Tuesday, February 24, 2009

Husbands of Breast Cancer Patients Need Support Too

Of all the illnesses, many believe hearing the word “cancer” is most terrifying, like an “out of body” experience. For me, I felt like leaping off the operating table. Not even awake yet, I heard the doctor’s words—“One was nothing. The other was breast cancer.” And he whooshed out of the room.

Like any partner of a breast cancer patient, Marc Silver reminds in his book Breast Cancer Husband: How to Help Your Wife (and Yourself) through Diagnosis, Treatment and Beyond, the man in my life was inextricably conjoined in the events.
Husbands or partners of breast cancer patients find themselves emotionally worn, Silver reminds, but few people are likely to ask how he feels. All the attention falls upon the patient, and the significant other is expected to be there to help in some imprecise, but complete, way.
And few human have those “innate” tools to “rise to the occasion.”
I’d phoned my husband, working overseas, when I got the news I’d need surgery. “Could you postpone it? I’ve got a full week at work.”
Doctors had been ignoring symptoms, despite my protests, for more than a year, and I finally had had enough.
“I think not,” I replied. He hopped a plane.
As a nurse and psychologist, working for many years with all sorts of illnesses, I wasn’t surprised. Most of the time, we’re all really capable of screwing up.
In fact, when my spouse fell outside the front door a few years later, breaking his foot, I wasn’t the most heroic, either. He drove himself to the hospital the next morning, where doctors promptly advised him that my “sprain” diagnosis was off the mark.
So for both the patient and partner, now is the time to think forward, not backward, to deal with the myriad of challenges facing those who enter the world of breast cancer.
Silver lists tips to get through it, among them:
1. It’s better to listen than to advise.
For many men, though, whose role is “fixing it,” cancer comes as a challenge in which assuming the role of listener is one of the hardest. Along with her physicians, she needs to make decisions for which he can offer little more than support and patience.
2. You matter, too.
Often taught to be strong, withhold emotion, keep up with one’s profession, pay the bills, and then help with the housework and kids, the cancer husband faces a huge span of emotions, sometimes quite the opposite of what she might be feeling.
No one enjoys this new role, and often one feels like a victim.
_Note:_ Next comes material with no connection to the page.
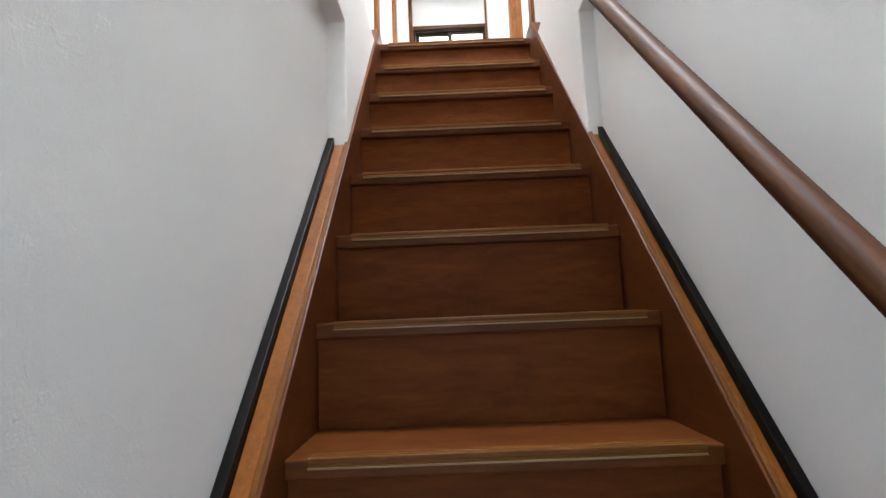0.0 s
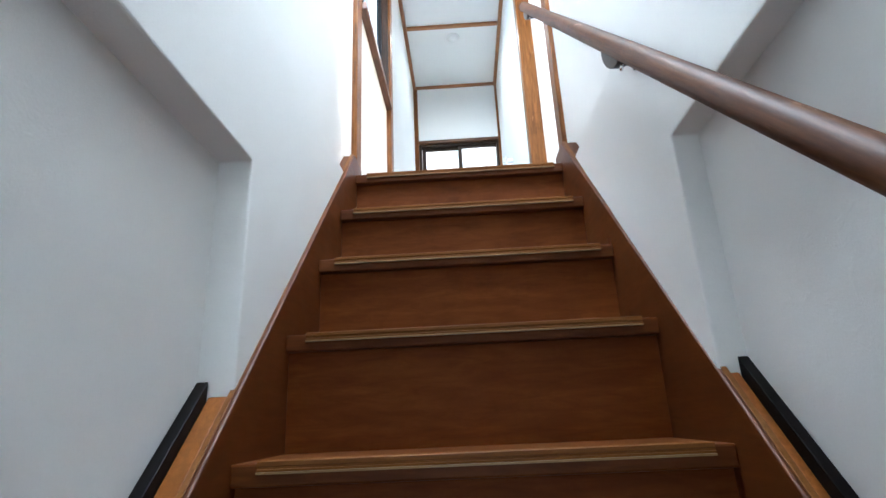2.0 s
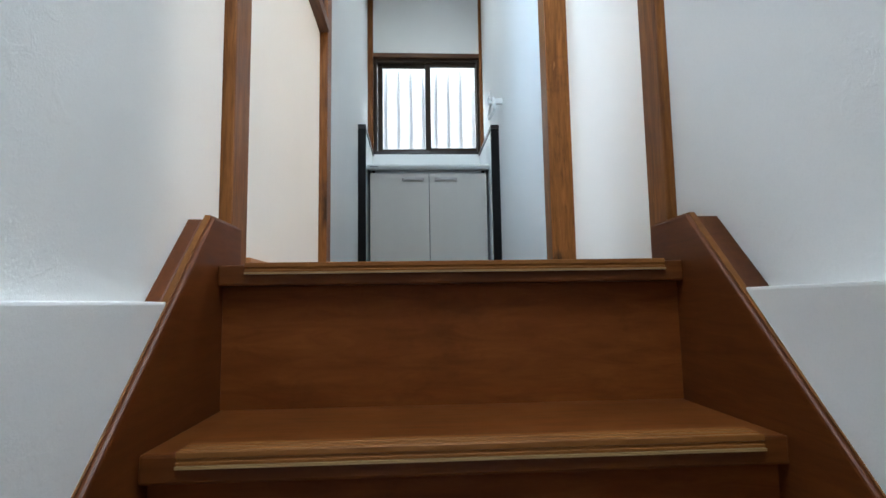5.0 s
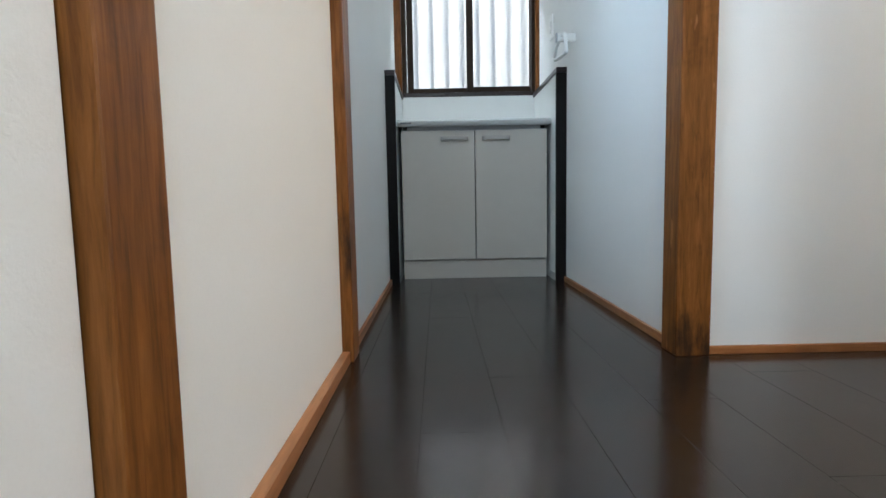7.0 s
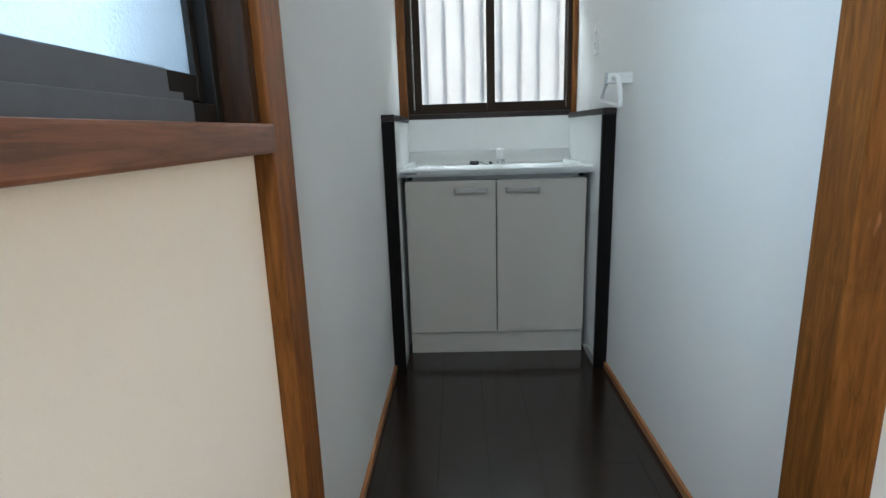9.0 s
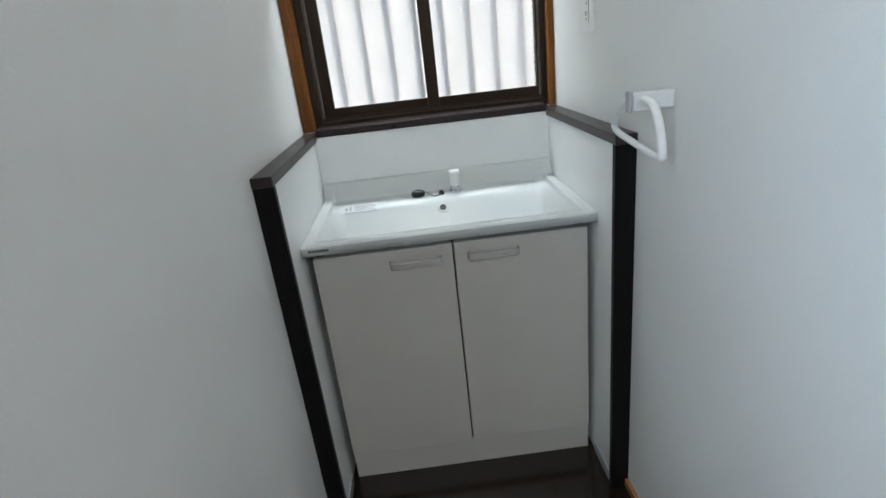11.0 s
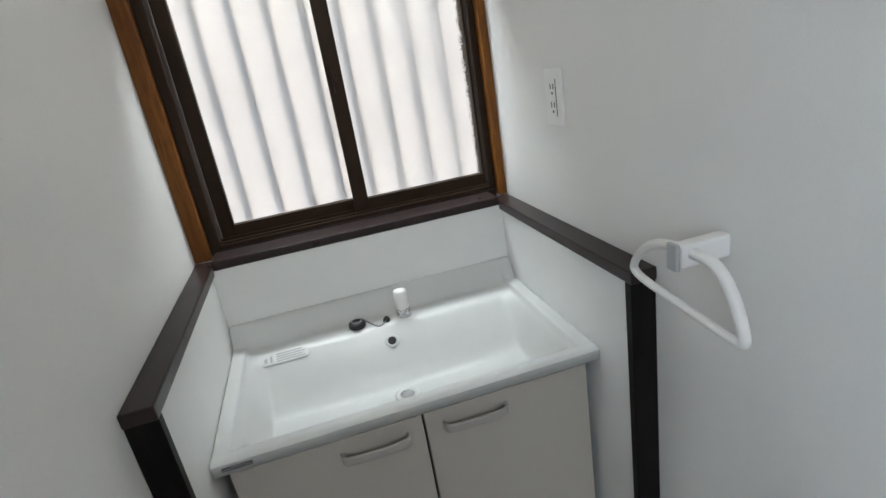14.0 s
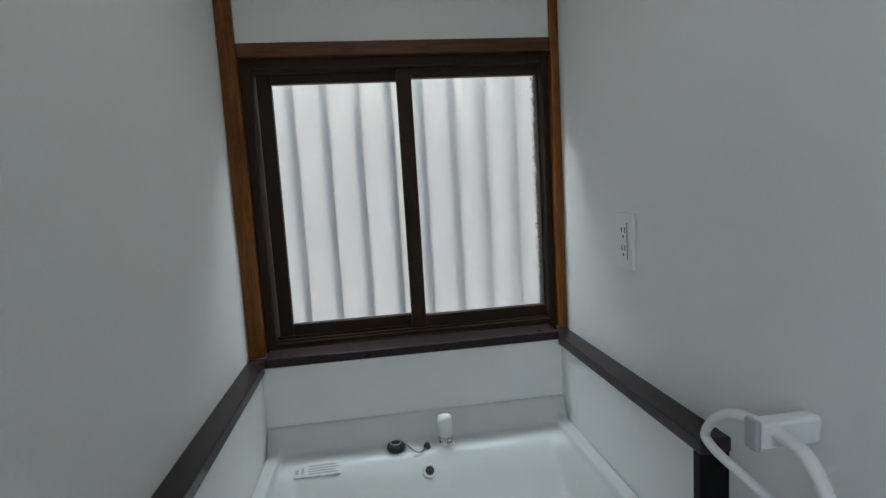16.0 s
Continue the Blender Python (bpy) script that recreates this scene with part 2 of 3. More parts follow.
M_FLOOR = wood("floor_board", (0.012, 0.0072, 0.0045), (0.020, 0.012, 0.0075), (0.030, 0.018, 0.0115), 1, 0.17, 16, 0.0, 0.16, 0.0, 0.62, 0.0, relief=0.01)
M_GAP = plain("dark_gap", (0.01, 0.009, 0.008), 0.8)
M_ALU = plain("brown_aluminium", (0.034, 0.0195, 0.011), 0.45, 0.0, 0.15, 30, 0.05, 0.16)
M_GREYALU = plain("dark_grey_aluminium", (0.05, 0.052, 0.058), 0.38, 0.4, 0.15, 30)
M_SLATE = plain("slate_grey_aluminium", (0.085, 0.098, 0.122), 0.38, 0.1, 0.15, 30)
# dark copy of the frame metal, colouring in the shaded gap by the jamb
M_SHADEALU = plain("shade_dark_aluminium", (0.010, 0.0095, 0.009), 0.5, 0.0, 0.2, 30, 0.05, 0.2)
M_WHITEGLOSS = plain("white_basin_plastic", (0.62, 0.63, 0.615), 0.24, 0.0, 0.02, 6, 0.0, 0.35)
M_CAB = plain("off_white_cabinet", (0.50, 0.47, 0.42), 0.38, 0.0, 0.03, 8, 0.02)
M_PANEL = plain("white_side_panel", (0.8, 0.8, 0.785), 0.4, 0.0, 0.03, 8, 0.03)
M_HANDLE = plain("greyish_handle", (0.43, 0.405, 0.38), 0.42, 0.1, 0.05)
M_PLASTIC = plain("white_plastic", (0.8, 0.79, 0.77), 0.3, 0.0, 0.03, 30, 0.02)
M_GREYPL = plain("grey_plastic", (0.42, 0.43, 0.44), 0.35)
M_CHROME = plain("chrome", (0.75, 0.76, 0.78), 0.08, 1.0, 0.03)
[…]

Most therapists believe it’s positive for a husband to share his sadness or his annoyance in this situation. However, anger is a different matter, and channeling emotions with rational self talk (e.g. “I don’t like this but I can stand it”), exercise, activity, and, if times get really tough, a visit or two to a therapist, individually, or as a couple.
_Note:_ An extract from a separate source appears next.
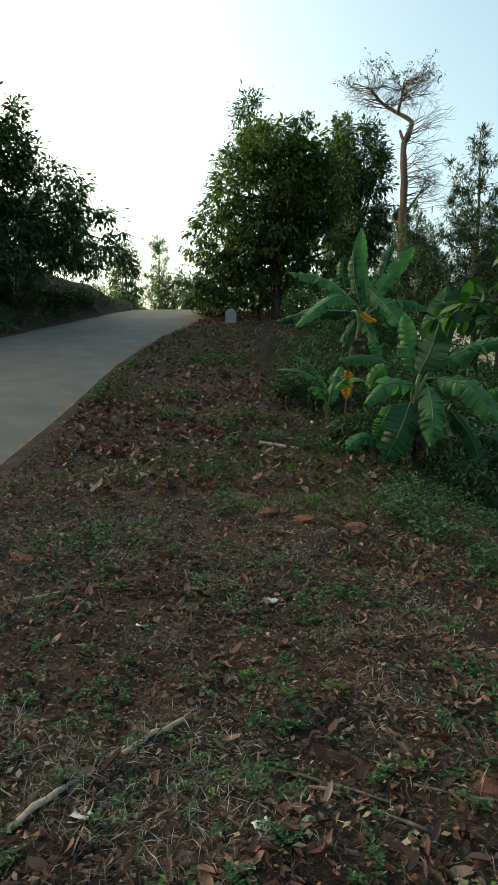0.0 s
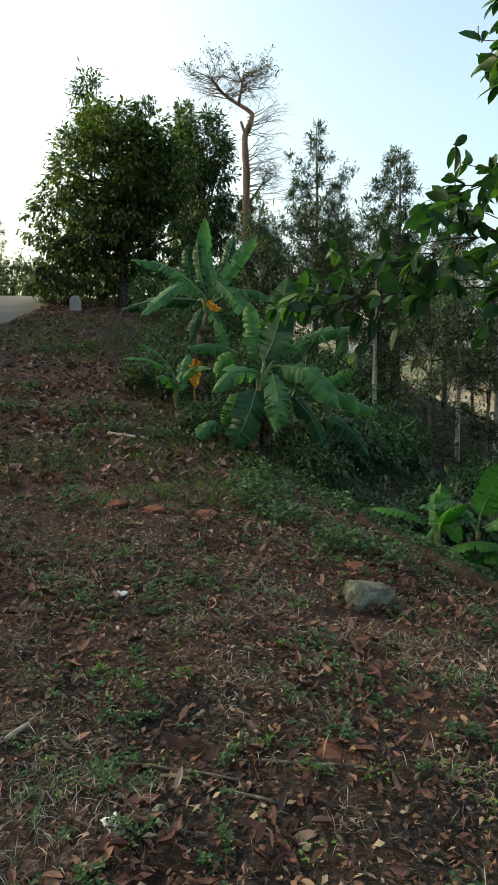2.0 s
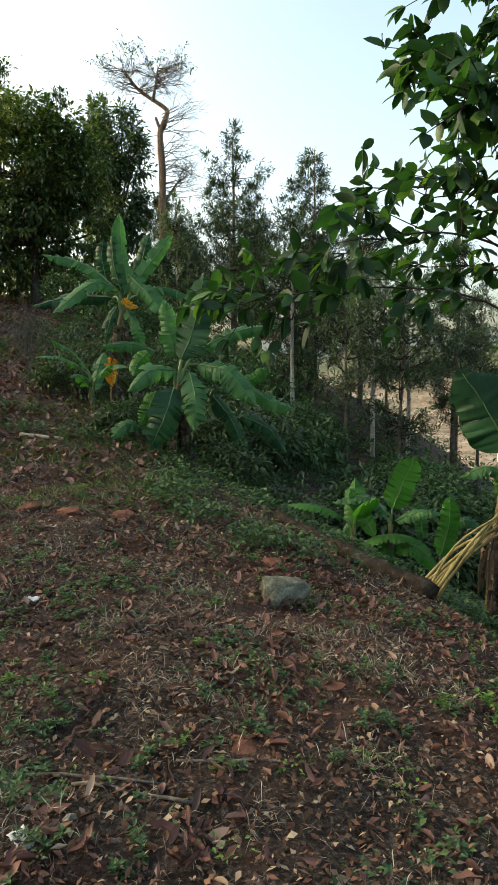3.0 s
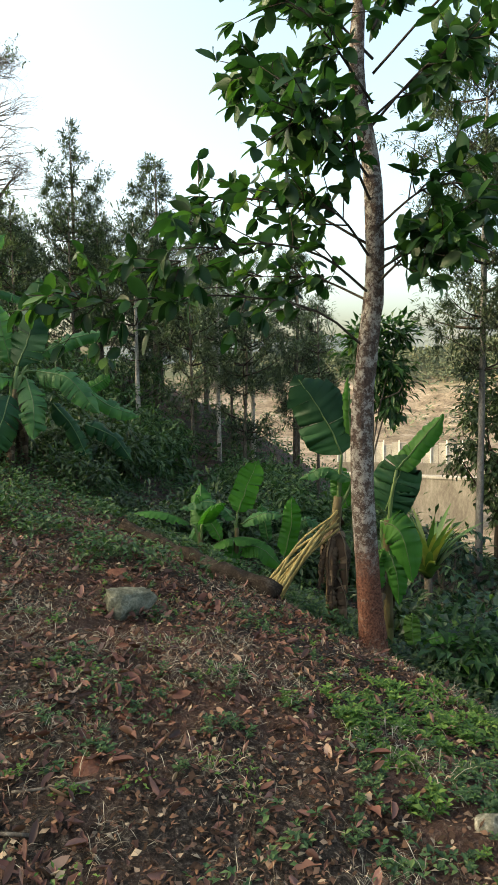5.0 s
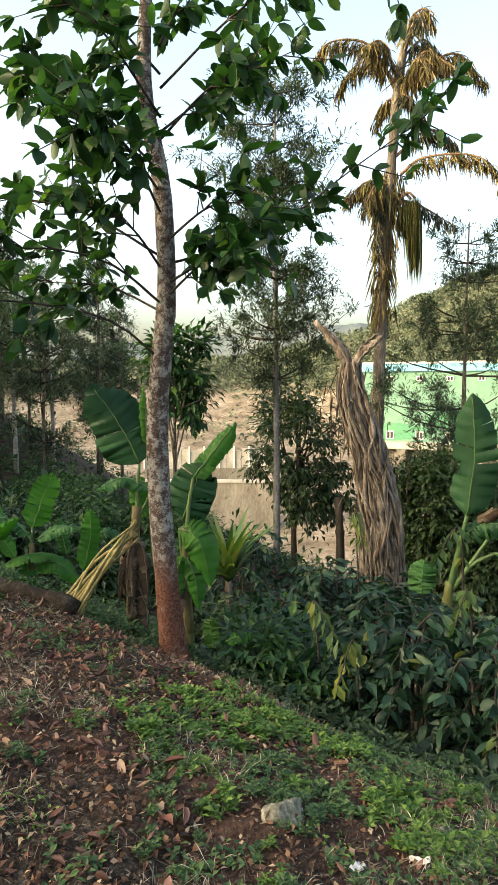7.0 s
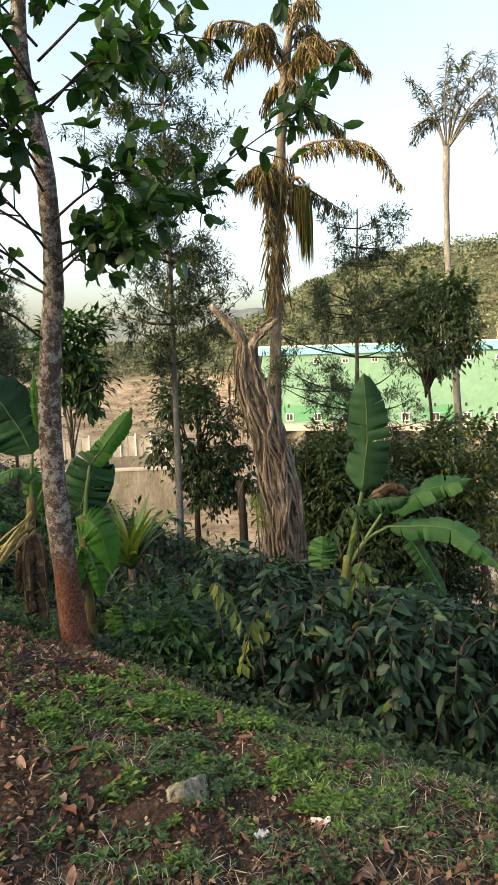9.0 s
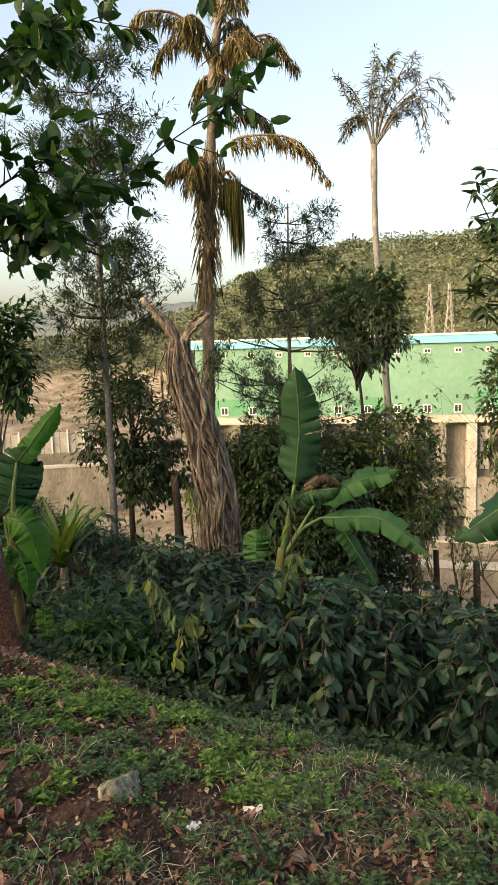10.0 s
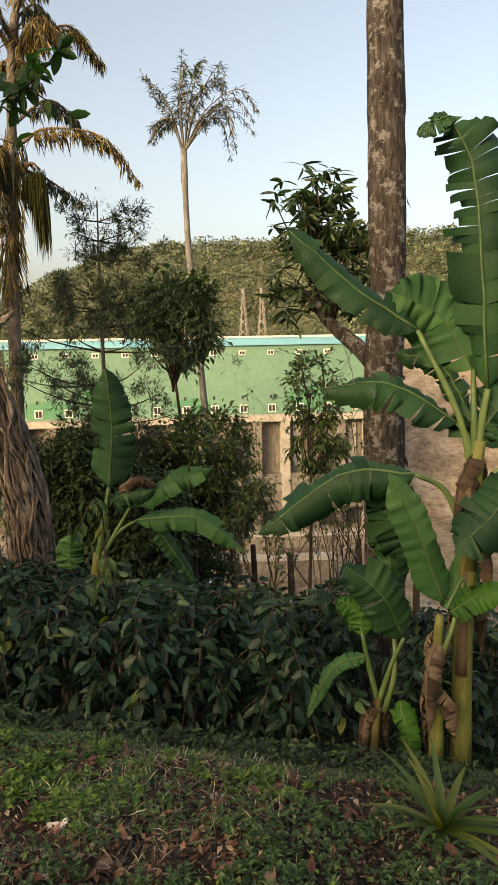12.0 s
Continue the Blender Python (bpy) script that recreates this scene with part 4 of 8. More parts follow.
# ---- near tree with broad leaves ----
def near_tree():
    base = Vector((3.62, 3.75, gz(3.62, 3.75)))
    t = thing("young_tree", base, "slender tree with mottled bark and broad dark leaves", "tree")
    right, away = np.array([0.81, -0.586, 0]), np.array([0.586, 0.81, 0])

    def pt(l, f, z):
        return right * l + away * f + np.array([0, 0, z - base.z])

    zs = (-0.9, -0.35, 0.35, 1.1, 1.75, 2.15, 2.9, 3.55, 4.3, 5.2)
    ls = (0.06, 0.0, -0.05, -0.07, -0.02, 0.02, 0.0, -0.11, -0.08, 0.0)
    spine = curve_pts([pt(l, 0, z) for l, z in zip(ls, zs)], 30)
    rad = np.interp(np.linspace(0, 1, 30), (0, 0.06, 0.2, 0.5, 0.8, 1), (0.13, 0.104, 0.087, 0.072, 0.054, 0.028))
    part("trunk", tubes("trunk", [(spine, rad)], M["mottled"], 16, 0.09), t)
    runs = [
        [(0, 0, 1.62), (-0.35, -0.15, 1.9), (-0.75, -0.35, 2.0), (-1.25, -0.5, 2.02), (-1.75, -0.6, 1.98), (-2.1, -0.65, 2.0)],
        [(0, 0, 2.05), (-0.4, -0.3, 2.3), (-0.9, -0.5, 2.35), (-1.45, -0.55, 2.2)],
        [(0, 0, 2.4), (-0.5, 0.1, 2.7), (-1.0, 0.3, 2.85), (-1.3, 0.35, 2.8)],
        [(0, 0, 3.0), (-0.5, -0.2, 3.4), (-0.8, -0.1, 3.6), (-0.95, 0, 3.6)],
        [(0, 0, 2.35), (0.5, 0.0, 2.5), (0.95, -0.05, 2.72), (1.45, -0.1, 3.1), (1.95, -0.2, 3.45)],
        [(0, 0, 3.3), (0.5, 0.2, 3.75), (1.1, 0.3, 4.1)],
        [(0, 0, 3.6), (0.5, -0.2, 4.05), (1.0, -0.3, 4.35), (1.65, -0.3, 4.35)],
        [(0, 0, 2.7), (-0.3, -0.6, 3.0), (-0.7, -0.9, 3.1)],
        [(0, 0, 3.7), (-0.4, 0.2, 4.2), (-0.85, 0.2, 4.4)],
        [(0, 0, 3.9), (0.3, 0.4, 4.6)],
        [(0, 0, 2.0), (-0.4, 0.5, 2.25), (-0.9, 0.7, 2.3)],
        [(0, 0, 2.2), (0.3, -0.4, 2.35), (0.45, -0.7, 2.35)],
        [(0, 0, 3.2), (-0.3, 0.4, 3.6), (-0.7, 0.6, 3.8)],
        [(0, 0, 3.4), (-0.4, -0.4, 3.75), (-0.75, -0.5, 3.95)],
        [(0, 0, 2.5), (0.28, -0.3, 2.7), (0.5, -0.45, 2.72)],
        [(0, 0, 2.85), (-0.3, -0.35, 3.1), (-0.55, -0.5, 3.12)],
        [(0, 0, 3.25), (0.3, -0.3, 3.5), (0.55, -0.45, 3.6)],
        [(0, 0, 2.1), (0.22, -0.3, 2.3), (0.36, -0.45, 2.35)],
        [(0, 0, 2.3), (-0.25, -0.3, 2.55), (-0.5, -0.35, 2.65)],
    ]
    spots = []
    for run in runs:
        pts = curve_pts([pt(*q) for q in run], 14)
        part("branch", tubes("branch", [(pts, np.linspace(0.0105, 0.0035, 14) )], M["bark_dark"], 6), t)
        twigs = []
        ln = np.linalg.norm(pts[-1] - pts[0])
        for k in range(int(8 + 7.5 * ln)):
            i = rng.integers(3, 14)
            w = unit(pts[min(i + 1, 13)] - pts[i - 1]) + rng.normal(0, 0.6, 3)
            w = unit(w + [0, 0, 0.05])
            tw = np.array([pts[i], pts[i] + w * 0.14 + rng.normal(0, 0.02, 3), pts[i] + w * rng.uniform(0.2, 0.42)])
            twigs.append((curve_pts(tw, 5), np.linspace(0.006, 0.003, 5)))
            spots.append((tw[-1], w))
            spots.append((tw[1], w))
        spots.append((pts[-1], unit(pts[-1] - pts[-3])))
        part("twigs", tubes("twigs", twigs, M["bark_dark"], 4), t)
    # three leaf shapes, shared
    shapes = []
    for s in range(3):
        n, L, W = 7, 0.19, (0.095, 0.105, 0.085)[s]
        V, F = [], []
        for i in range(n + 1):
            u = i / n
            w = W / 2 * math.sin(math.pi * min(1, u * 0.93 + 0.05)) ** 0.75
            x, z = L * u, -0.1 * L * u * u * (1 + s)
            up = 0.18 * w * (1 + 0.6 * s)
            V += [(x, -w, z + up), (x, 0, z - 0.1 * up), (x, w, z + up)]
        for i in range(n):
            for j in range(2):
                o = i * 3 + j
                F.append([o, o + 1, o + 4, o + 3])
        shapes.append(np_mesh("leaf", V, F, M["l_big"], True))
    rest_p, rest_d, made = [], [], 0
    for p, w in spots:
        for k in range(rng.integers(3, 5)):
            d = unit(w * 0.7 + rng.normal(0, 0.7, 3) + [0, 0, -0.3])
            if made < 300 and rng.random() < 0.3:
                made += 1
                q = Vector(d).to_track_quat("X", "Z").to_matrix().to_4x4() @ Matrix.Rotation(rng.normal(0, 0.5), 4, "X")
                lf = part("leaf", shapes[rng.integers(0, 3)], t)
                lf.matrix_local = Matrix.Translation(Vector(p)) @ q @ Matrix.Scale(rng.uniform(0.6, 0.98), 4)
            else:
                rest_p.append(p)
                rest_d.append(d)
    n = len(rest_p)
    ob = part("foliage", oval_cloud("foliage", rest_p, rest_d, rng.uniform(0.11, 0.18, n), rng.uniform(0.06, 0.092, n), M["l_big"], 0.3, 0.2, 0.7), t)
    ob["kind"] = "stuff"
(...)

For most breast cancer husbands, once his wife has met her doctors and they’ve devised the plan of care, anxiety will be lessened for both, but up and down as treatments progress and change.
3. You can be a big help at the doctor’s office, and all along the way.
Often the newly diagnosed patient is so shocked that it’s her partner who asks, “What’s next?” Which then, while she is bombarded with information about tumor size and stage (From One, small and no lymph involvement, all the way to Four, meaning the cancer has metastasized to other organs), estrogen receptivity, chemotherapy or not, surgical alternatives, radiation.
I know one husband who carried a tape recorder to all of his wife’s medical appointment. More than one or two physicians raised their eyebrows; however, he explained that neither he nor his wife could remember what the doctors said moments after their meetings.
Another got a three-ring notebook and filled it with documents about surgery chemotherapy, and radiation. His wife didn’t feel like looking, but she appreciated that he did.
4. New expectations.
After her treatment is finished, it’s important to remember that life likely won’t become “the same” right away, if at all. For several months, she’ll still feel exhausted from treatment, discomforts such as swelling of the surgical area if several lymph nodes were removed (lymphedema), post treatment check-ups, in some cases hormone therapy, and fear of recurrence, along with body disfigurement, both temporary like hair loss and permanent following surgery.
Moreover, any cancer, whether his or hers, affecting reproductive organs adds a whole host of issues about sexuality and relationships, for both people. Emotional support from loved ones is a strong predictor of coping in breast cancer patients.
During the last six months to a year, time depending on whether chemo was needed, her role definitions have become confused, too. She may refrain from asking for help, being used to being the caregiver. Or she may need encouragement and support to return to become independent again.
So offer, do not hover, and now is not the time to bring up every relationship issue you’ve had during the past ten years. Neither is now the time, if you’ve been a habitually inattentive husband, to shower with gifts. A hug is better. And Silver suggests you can’t go wrong with flowers.
Meanwhile, there are some excellent opportunities on the web for breast cancer husbands or partners to find support at websites set up to help breast cancer husbands.